State Aid: European Commission approves Malta Tonnage Tax Regime subject to commitments
Deloitte Malta Tax Alert
On 19 December 2017, the European Commission (the ‘Commission’) conditionally approved the Maltese Tonnage Tax Regime for a period of ten years under the EU State Aid Rules.
Following the decision, Commissioner Margrethe Vestegar, in charge of competition policy, has stated, “I am pleased that Malta committed to adapt its tonnage tax system … The scheme will enable the European shipping industry to keep up its high social and environmental standards”.
This decision comes after a five year in-depth investigation by the Commission into whether the Maltese Tonnage Tax Regime was overly competitive with regards to EU State Aid Rules.
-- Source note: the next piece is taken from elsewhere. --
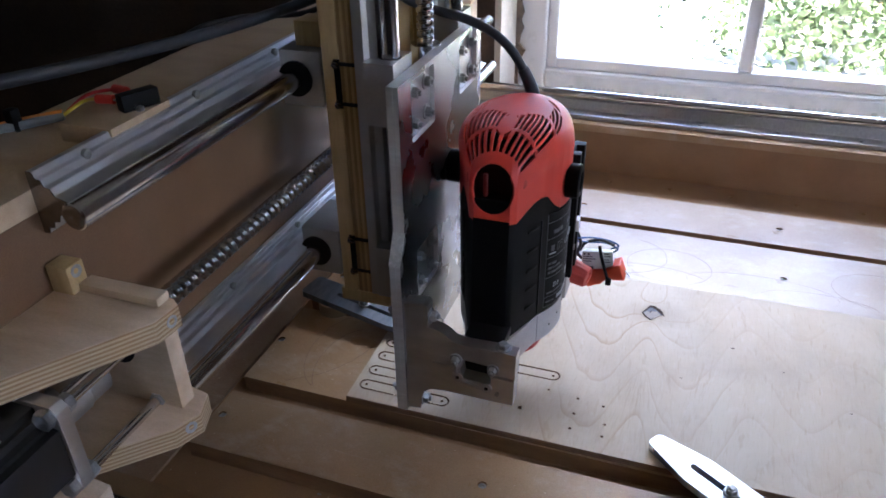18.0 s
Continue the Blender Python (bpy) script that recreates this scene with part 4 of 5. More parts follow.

The Commission’s investigation found that certain features of the original scheme (pre-dating the investigation) were in breach of EU State Aid Rules. These included:
- Tax exemptions applied to Maltese residents acting as shareholders of shipping companies; and
- The broad range of ancillary shipping activities that were previously eligible to benefit from Malta’s Tonnage Tax Regime.
Malta has committed to introduce a number of changes to prevent any discrimination between shipping companies and to avoid undue competition distortions. In particular, Malta agreed to restrict the scope of its tonnage tax to maritime transport and to remove those tax exemptions for shareholders which constitute State Aid.
Under the Maltese Tonnage Tax Regime a shipping company is taxed on the basis of the ship’s net tonnage rather than actual profits of the company. Tonnage taxation is applied to a shipping company’s:
- Core revenues, from shipping activities, such as cargo and passenger transport;
- Certain ancillary revenues that are closely connected to shipping activities (capped at 50% of a ship’s operating revenues); and
- Revenues from towage and dredging subject to certain conditions.
If a shipping company wants to benefit from the tonnage tax, a significant part of its fleet must fly the flag of an EEA Member State. In addition, any new entrant to the scheme must have at least 25% of its fleet subject to tonnage tax within an EEA flag. In this respect, Malta notes that its flag is currently the most popular EU maritime flag and the sixth largest world-wide.
The Commission has reviewed these amended measures and has now concluded that these measures are in line with EU State Aid Rules and that the tax relief provided is a proper tool to address global shipping competition.
The in-depth decision is due to be published shortly and will be the subject of a further tax alert.